[Raw records]
┄┄┄┄┄┄

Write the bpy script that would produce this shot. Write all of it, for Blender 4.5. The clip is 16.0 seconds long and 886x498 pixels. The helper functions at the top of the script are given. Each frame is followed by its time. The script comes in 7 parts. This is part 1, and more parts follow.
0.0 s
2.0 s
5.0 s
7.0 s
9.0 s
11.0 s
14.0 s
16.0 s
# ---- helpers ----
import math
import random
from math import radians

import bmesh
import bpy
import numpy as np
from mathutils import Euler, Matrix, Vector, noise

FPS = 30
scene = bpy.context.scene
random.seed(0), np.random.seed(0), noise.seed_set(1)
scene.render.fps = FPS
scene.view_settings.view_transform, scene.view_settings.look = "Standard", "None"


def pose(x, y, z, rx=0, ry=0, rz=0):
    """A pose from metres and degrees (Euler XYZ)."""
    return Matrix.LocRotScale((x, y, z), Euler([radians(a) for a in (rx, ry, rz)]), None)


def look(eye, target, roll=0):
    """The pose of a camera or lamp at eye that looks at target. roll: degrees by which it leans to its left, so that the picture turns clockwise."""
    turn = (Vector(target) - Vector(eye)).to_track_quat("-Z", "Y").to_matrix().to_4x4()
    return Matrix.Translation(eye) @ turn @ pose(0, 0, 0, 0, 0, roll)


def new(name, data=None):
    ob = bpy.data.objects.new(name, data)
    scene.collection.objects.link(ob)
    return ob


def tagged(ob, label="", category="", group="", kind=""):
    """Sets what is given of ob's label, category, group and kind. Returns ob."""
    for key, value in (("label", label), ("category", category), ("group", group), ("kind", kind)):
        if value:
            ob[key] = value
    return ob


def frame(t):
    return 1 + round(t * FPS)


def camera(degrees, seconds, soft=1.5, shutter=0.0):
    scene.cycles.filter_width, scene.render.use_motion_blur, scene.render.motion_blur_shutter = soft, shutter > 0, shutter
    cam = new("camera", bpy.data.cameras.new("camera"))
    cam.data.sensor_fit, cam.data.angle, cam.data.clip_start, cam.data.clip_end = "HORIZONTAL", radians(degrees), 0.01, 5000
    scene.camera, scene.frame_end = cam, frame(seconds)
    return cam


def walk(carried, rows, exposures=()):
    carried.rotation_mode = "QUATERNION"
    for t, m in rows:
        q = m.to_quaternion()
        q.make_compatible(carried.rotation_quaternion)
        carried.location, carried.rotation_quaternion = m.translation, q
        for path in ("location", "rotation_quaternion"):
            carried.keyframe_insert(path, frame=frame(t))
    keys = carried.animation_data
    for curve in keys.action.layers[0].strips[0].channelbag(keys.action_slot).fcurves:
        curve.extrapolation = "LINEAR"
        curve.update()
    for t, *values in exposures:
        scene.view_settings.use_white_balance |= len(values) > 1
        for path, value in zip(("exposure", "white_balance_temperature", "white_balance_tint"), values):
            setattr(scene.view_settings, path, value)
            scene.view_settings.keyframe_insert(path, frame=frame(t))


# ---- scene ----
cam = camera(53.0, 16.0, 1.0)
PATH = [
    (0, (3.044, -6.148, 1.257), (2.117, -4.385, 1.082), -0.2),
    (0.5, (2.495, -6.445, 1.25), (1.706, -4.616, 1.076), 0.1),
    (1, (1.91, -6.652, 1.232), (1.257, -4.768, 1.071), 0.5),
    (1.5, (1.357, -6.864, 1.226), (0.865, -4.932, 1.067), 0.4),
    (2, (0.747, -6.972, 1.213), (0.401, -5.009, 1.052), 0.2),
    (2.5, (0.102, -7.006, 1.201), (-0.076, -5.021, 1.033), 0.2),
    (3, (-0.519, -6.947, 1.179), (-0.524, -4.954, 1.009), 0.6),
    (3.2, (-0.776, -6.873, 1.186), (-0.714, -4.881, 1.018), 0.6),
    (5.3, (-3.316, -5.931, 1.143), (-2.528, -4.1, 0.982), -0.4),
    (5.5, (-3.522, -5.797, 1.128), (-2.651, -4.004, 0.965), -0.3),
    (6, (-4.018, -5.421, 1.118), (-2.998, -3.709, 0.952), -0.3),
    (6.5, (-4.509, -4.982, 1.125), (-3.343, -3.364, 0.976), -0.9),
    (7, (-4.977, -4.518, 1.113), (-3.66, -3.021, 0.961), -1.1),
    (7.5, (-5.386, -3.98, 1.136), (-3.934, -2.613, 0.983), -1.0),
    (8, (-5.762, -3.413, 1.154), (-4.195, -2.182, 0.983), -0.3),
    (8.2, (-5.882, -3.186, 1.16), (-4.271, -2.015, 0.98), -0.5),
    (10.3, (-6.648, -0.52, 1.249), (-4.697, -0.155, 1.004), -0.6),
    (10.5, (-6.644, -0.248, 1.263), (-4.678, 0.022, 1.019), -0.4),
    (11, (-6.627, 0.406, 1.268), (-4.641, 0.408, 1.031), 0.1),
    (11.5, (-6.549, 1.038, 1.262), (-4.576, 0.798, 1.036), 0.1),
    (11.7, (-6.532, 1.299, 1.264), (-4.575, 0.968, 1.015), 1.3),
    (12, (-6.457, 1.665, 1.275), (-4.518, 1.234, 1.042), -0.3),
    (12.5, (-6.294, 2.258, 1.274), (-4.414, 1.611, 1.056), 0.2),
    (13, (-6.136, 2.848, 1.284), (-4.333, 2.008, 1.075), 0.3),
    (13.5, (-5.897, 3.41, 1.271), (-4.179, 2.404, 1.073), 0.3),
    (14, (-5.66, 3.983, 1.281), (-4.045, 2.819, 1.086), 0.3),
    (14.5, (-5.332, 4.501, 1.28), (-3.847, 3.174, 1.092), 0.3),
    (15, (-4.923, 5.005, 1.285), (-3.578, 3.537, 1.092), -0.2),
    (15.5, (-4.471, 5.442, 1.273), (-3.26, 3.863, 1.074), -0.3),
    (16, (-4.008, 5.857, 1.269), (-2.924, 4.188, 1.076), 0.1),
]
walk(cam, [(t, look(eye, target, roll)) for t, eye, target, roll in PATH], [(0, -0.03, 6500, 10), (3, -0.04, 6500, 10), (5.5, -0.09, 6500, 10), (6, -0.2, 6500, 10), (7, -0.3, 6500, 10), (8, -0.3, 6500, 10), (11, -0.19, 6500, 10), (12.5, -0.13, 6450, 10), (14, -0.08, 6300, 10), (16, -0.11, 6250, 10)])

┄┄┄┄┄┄

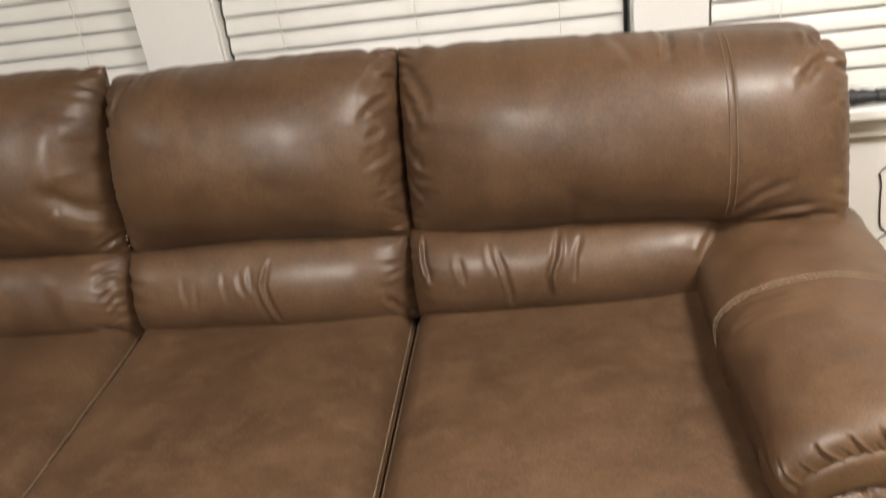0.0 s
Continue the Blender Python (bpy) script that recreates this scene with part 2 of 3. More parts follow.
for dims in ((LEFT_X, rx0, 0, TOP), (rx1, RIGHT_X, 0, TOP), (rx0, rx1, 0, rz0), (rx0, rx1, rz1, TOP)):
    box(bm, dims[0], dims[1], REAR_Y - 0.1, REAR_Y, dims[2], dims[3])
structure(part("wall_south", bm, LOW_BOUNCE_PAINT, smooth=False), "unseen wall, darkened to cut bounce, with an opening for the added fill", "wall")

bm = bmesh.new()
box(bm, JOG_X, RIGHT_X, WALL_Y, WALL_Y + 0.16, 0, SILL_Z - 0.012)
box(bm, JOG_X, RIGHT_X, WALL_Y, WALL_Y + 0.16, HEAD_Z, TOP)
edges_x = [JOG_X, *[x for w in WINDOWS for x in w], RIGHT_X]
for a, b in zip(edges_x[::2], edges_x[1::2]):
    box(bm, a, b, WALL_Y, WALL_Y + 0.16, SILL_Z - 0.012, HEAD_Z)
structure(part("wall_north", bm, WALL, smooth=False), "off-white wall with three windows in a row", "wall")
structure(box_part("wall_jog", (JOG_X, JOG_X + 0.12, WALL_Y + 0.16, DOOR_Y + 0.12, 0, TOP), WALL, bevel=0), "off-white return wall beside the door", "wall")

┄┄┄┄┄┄

> INSTRUCTION: Extract all lines from the material above that include the word "shutter".

> OUTPUT OF THE TASK:
def camera(degrees, seconds, soft=1.5, shutter=0.0):
    scene.cycles.filter_width, scene.render.use_motion_blur, scene.render.motion_blur_shutter = soft, shutter > 0, shutter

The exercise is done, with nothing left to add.